Et c’est à une toute autre pratique religieuse qu’il les invite :
« Le jeûne tel que je l’aime, le voici, vous le savez bien : C’est libérer les hommes injustement enchaînés, c’est les délivrer des contraintes qui pèsent sur eux, c’est rendre la liberté à ceux qui sont opprimés, bref, c’est supprimer tout ce qui les tient esclaves.
C’est partager ton pain avec celui qui a faim, c’est ouvrir ta maison aux pauvres et aux déracinés, fournir un vêtement à ceux qui n’en ont pas, ne pas te détourner de celui qui est ton frère ii ».
C’est à une toute autre pratique religieuse qu’il nous invite aujourd’hui encore :
Celle de l’engagement pour la justice et de la mobilisation contre toutes les oppressions. Celle de la lutte pour la liberté de tous ceux que les systèmes politiques et économiques oppriment.
Solidarité et interpellation
Celle de ce collectif de syndicats et d’associations -dont le CCFD Terres Solidaires- qui se mobilisent pour « le jour d’après » exigeant la suspension immédiate du versement par les entreprises de dividendes et la décision de ne pas utiliser les 750 milliards d’euros de la BCE pour alimenter les marchés financiers mais uniquement pour financer les besoins sociaux et écologiques des populations.
Celle de l’attention à l’enfant, la femme que les coups du père et du mari écrasent. Celle des familles en recherche d’asile. Celle du partage du pain, du temps et de l’espérance que continuent à mettre en œuvre malgré le confinement des milliers de petites associations chrétiennes, musulmanes, juives ou non croyantes, loin des caméras du jour de Pâques, comme le font les Fraternités de la Mission Populaire :
Celle de la Belle de Mai à Marseille qui a mis sur pieds avec d’autres partenaires associatifs un réseau de solidarité entre habitants.
Celle de la Maison Verte dans le 18e arrondissement de Paris qui continue, avec mille précautions, à distribuer leur courrier aux sans-domicile.
Celle de Trappes qui prend soin, avec d’autres associations de la ville, des familles de réfugiés hébergées dans un hôtel social, …
Pas une épreuve mais un défi
Le confinement n’est pas une épreuve pour les religions mais un défi pour ne pas se tromper de pratique.
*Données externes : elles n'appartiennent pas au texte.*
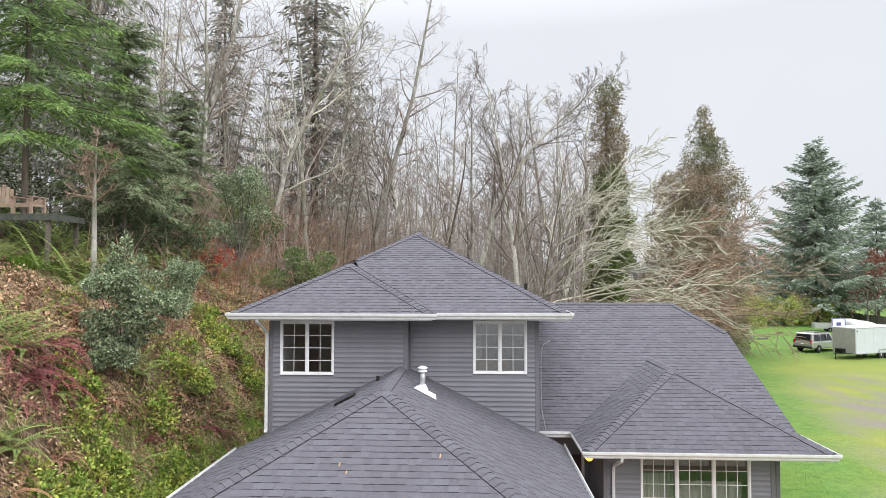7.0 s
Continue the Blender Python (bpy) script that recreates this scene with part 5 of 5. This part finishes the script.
hinge = lone("door_latch", Build().box(0.985, 1.005, GY - 0.05, GY - 0.036, 1.92, 2.02).box(0.97, 1.0, GY - 0.05, GY - 0.037, 1.58, 1.60), GALV, (0.99, GY - 0.04, 1.6), "small metal latch on the door trim", "latch")
for x, y, z0, z1 in ((2.92, 14.98, 0.72, 0.86),):
    lone("outlet_box", Build().box(3.14, 3.22, LY - 0.06, LY - 0.022, 0.66, 0.80), CORNER, (3.18, LY - 0.04, 0.66), "grey outdoor socket box on the wall", "socket", bevel=0.008)

# vents and pipes on the roofs
vz = 3.06 + PITCH * (2.215 + 0.92)
vent = thing("roof_vent", (-0.92, 13.97, vz), "white flue vent with cap and flashing on the garage roof", "vent")
part("flashing", Build().prism([(-1.08, 13.72, vz + 0.16 * PITCH + 0.02), (-0.62, 13.72, vz - 0.30 * PITCH + 0.02), (-0.66, 14.16, vz - 0.26 * PITCH + 0.02), (-1.04, 14.16, vz + 0.12 * PITCH + 0.02)], (0, 0, 0.012)), WHITE, vent)
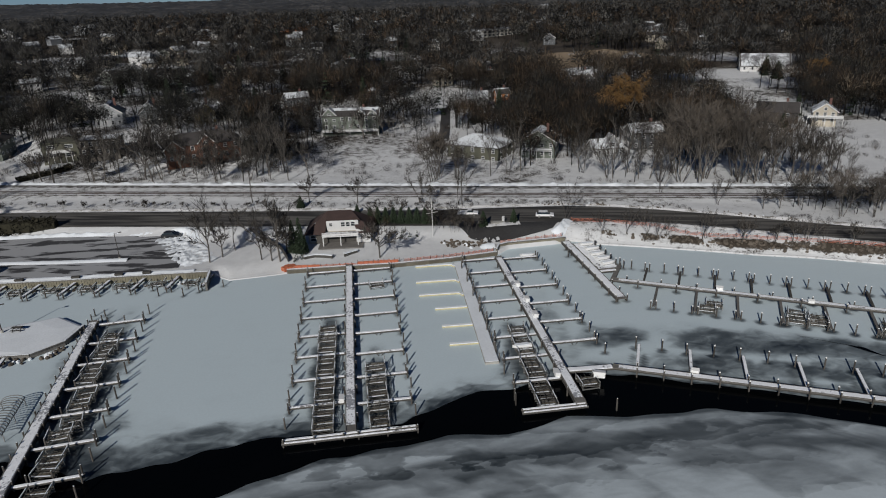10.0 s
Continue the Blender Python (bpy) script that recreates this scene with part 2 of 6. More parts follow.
# ---------------------------------------------------------------- mesh helpers
class Build:
    """Collects faces for one mesh."""

    def __init__(self):
        self.v, self.f = [], []

    def add(self, verts, faces):
        n = len(self.v)
        self.v += [tuple(p) for p in verts]
        self.f += [tuple(i + n for i in f) for f in faces]
        return self

    def box(self, c, s, yaw=0.0, tilt=None):
        hx, hy, hz = s[0] / 2, s[1] / 2, s[2] / 2
        m = tilt if tilt is not None else Matrix.Rotation(yaw, 3, "Z")
        vs = [Vector(c) + m @ Vector((sx * hx, sy * hy, sz * hz)) for sz in (-1, 1) for sx, sy in ((-1, -1), (1, -1), (1, 1), (-1, 1))]
        return self.add(vs, [(3, 2, 1, 0), (4, 5, 6, 7), (0, 1, 5, 4), (1, 2, 6, 5), (2, 3, 7, 6), (3, 0, 4, 7)])

    def beam(self, a, b, w, h):
        """A bar from a to b."""
        a, b = Vector(a), Vector(b)
        d = b - a
        if d.length < 1e-6:
            return self
        q = d.to_track_quat("X", "Z").to_matrix()
        return self.box((a + b) / 2, (d.length, w, h), tilt=q)

    def tube(self, a, b, r0, r1, n=6, cap=True):
        a, b = Vector(a), Vector(b)
        q = (b - a).to_track_quat("Z", "Y").to_matrix()
        ring = [q @ Vector((math.cos(2 * math.pi * i / n), math.sin(2 * math.pi * i / n), 0)) for i in range(n)]
        vs = [a + p * r0 for p in ring] + [b + p * r1 for p in ring]
        fs = [(i, (i + 1) % n, n + (i + 1) % n, n + i) for i in range(n)]
        if cap:
            fs += [tuple(range(n, 2 * n)), tuple(range(n - 1, -1, -1))]
        return self.add(vs, fs)

    def mesh(self, name):
        me = bpy.data.meshes.new(name)
        me.from_pydata(self.v, [], self.f)
        me.update()
        return me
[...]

Une pratique qui se résume aujourd’hui dans cet appel si simple, si fort, si juste et si nécessaire du pape le jour de Pâques et que nous sommes appelés à écouter et à relayer sans relâche :
Dans un monde « opprimé par la pandémie, qui met à dure épreuve notre grande famille humaine… que soient relâchées les sanctions internationales qui empêchent les pays qui en sont l’objet de fournir un soutien convenable à leurs citoyens ». « Que soit réduite, sinon carrément annulée la dette qui pèse sur les budgets des pays les plus pauvres… et qu’un cessez-le-feu mondial et immédiat » ait lieu « dans toutes les régions du monde… car ce n’est pas le temps de continuer à fabriquer et à trafiquer des armes, dépensant des capitaux énormes qui devraient être utilisés pour soigner les personnes et sauver des vies ».
La philosophe Simone Veil commentait ainsi la parabole du Bon Samaritain : « Un homme n’a pas trop de tout son pouvoir d’attention pour être capable simplement de regarder ce peu de chair inerte et sans vêtements au bord de la route. Ce n’est pas le moment de tourner la pensée vers Dieu… Il y a des moments où penser à Dieu nous sépare de Lui iii».
Ce temps de confinement rappelle à tous croyants qu’il y a des moments où célébrer Dieu nous éloigne de Lui.